La fumata bianca sui progetti di fusione della Banca Popolare di Milano ancora non c’è, ma il numero uno della banca del capoluogo lombardo, Giuseppe Castagna, vuole stringere e punta ad arrivare ad un pre-accordo in poche settimane dopo che saranno arrivate le offerte formali dei potenziali partner e cioè del Banco Popolare e di Ubi. E’ questo il succo della riunione del board di Bpm di ieri.
Malgrado la partita delle alleanze resti aperta e non escluda colpi di scena nel finale, la rotta della Bpm, che mira ad un merger of equals, è chiara ed evidenzia una corsia preferenziale nei confronti del Banco Popolare per almeno tre ragioni:
1) perché i valori di Borsa sono abbastanza vicini e questo permette una fusione tra pari;
2) perché la sede principale della nuova banca resterebbe a Milano;
3) perché la governance che si prospetta affiderebbe a Castagna la guida gestionale della banca riservando al veronese Fratta Pasini la presidenza e all’ad scaligero Saviotti il ruolo di capo del comitato esecutivo.

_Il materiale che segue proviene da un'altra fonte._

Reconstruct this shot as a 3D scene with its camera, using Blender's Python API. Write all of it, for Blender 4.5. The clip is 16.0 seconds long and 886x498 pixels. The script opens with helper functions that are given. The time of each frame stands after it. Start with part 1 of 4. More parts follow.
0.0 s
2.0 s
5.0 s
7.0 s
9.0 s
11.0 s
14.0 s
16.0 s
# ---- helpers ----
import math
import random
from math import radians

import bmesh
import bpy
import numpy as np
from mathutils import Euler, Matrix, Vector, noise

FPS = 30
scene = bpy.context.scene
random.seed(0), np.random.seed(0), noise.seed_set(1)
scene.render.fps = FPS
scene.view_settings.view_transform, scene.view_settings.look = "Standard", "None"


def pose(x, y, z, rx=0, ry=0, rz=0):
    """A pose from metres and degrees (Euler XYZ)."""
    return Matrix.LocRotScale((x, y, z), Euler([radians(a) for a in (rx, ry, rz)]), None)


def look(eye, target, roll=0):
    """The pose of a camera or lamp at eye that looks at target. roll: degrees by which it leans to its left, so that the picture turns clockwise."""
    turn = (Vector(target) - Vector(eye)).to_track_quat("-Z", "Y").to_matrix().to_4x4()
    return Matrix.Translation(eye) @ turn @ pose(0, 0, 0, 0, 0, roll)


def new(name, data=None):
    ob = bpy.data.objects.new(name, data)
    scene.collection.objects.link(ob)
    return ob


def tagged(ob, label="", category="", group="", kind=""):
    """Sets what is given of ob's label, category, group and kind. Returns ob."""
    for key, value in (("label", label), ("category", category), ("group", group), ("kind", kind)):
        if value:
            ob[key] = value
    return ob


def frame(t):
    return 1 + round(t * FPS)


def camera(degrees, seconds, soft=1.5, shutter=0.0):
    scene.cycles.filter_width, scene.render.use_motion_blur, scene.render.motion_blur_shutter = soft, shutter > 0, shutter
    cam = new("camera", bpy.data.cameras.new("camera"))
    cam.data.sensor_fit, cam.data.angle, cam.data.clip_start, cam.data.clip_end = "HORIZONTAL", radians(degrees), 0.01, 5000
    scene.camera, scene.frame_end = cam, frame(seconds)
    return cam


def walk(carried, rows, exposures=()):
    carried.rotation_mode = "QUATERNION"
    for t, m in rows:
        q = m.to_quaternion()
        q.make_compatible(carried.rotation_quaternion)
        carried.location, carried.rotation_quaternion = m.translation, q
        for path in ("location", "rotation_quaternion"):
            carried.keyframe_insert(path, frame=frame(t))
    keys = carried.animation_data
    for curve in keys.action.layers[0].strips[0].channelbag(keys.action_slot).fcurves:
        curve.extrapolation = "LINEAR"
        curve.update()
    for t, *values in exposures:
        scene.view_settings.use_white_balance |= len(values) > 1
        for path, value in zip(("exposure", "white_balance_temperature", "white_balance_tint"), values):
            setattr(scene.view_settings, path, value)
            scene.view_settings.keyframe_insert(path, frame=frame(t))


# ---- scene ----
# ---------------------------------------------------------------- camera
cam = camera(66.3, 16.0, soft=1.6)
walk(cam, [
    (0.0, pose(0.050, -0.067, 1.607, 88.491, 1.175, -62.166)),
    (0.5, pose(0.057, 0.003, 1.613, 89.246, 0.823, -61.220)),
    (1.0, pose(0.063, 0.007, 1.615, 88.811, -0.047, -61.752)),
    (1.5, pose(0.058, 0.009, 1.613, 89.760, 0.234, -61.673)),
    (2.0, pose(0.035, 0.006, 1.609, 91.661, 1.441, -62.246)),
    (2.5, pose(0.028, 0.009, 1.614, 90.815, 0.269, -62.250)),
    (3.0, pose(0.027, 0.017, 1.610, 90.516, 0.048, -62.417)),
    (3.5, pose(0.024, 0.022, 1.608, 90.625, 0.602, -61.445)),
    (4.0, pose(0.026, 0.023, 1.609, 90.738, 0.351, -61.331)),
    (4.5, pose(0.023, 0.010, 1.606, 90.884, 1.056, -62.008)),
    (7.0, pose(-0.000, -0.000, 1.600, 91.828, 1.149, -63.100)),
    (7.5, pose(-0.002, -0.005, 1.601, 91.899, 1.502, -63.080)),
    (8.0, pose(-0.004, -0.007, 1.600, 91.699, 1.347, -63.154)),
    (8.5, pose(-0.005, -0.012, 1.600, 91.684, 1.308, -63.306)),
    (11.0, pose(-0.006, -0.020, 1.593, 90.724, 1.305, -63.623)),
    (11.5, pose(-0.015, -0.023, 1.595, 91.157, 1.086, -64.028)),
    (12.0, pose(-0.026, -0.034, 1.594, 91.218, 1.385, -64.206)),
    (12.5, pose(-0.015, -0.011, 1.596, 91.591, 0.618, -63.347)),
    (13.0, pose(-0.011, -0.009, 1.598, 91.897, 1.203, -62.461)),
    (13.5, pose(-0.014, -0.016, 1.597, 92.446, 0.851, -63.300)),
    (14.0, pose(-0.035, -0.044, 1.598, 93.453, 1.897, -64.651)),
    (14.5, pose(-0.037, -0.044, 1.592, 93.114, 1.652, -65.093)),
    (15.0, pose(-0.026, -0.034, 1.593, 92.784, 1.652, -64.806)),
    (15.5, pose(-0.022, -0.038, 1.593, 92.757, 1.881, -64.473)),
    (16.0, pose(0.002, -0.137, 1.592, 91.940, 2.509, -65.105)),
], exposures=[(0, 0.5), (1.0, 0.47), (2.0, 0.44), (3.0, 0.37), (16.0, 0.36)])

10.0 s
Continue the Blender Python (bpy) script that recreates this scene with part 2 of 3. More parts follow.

C’è però il nodo dei crediti incagliati e delle sofferenze su cui non a caso è scattata ieri l’indagine della Bce che mette in allarme gli investitori delle banche italiane. Il Banco Popolare ha 14 miliardi di sofferenze contro i 3,7 crediti deteriorati di Bpm e questo rafforza il potere negoziale della Popolare milanese alla quale l’Ubi, che ha meno sofferenze dei veronesi e un valore di Borsa più alto, non ha però ancora rinunciato e forse deciderà meglio il da farsi dopo la missione a Francoforte dell’ad Victor Massiah.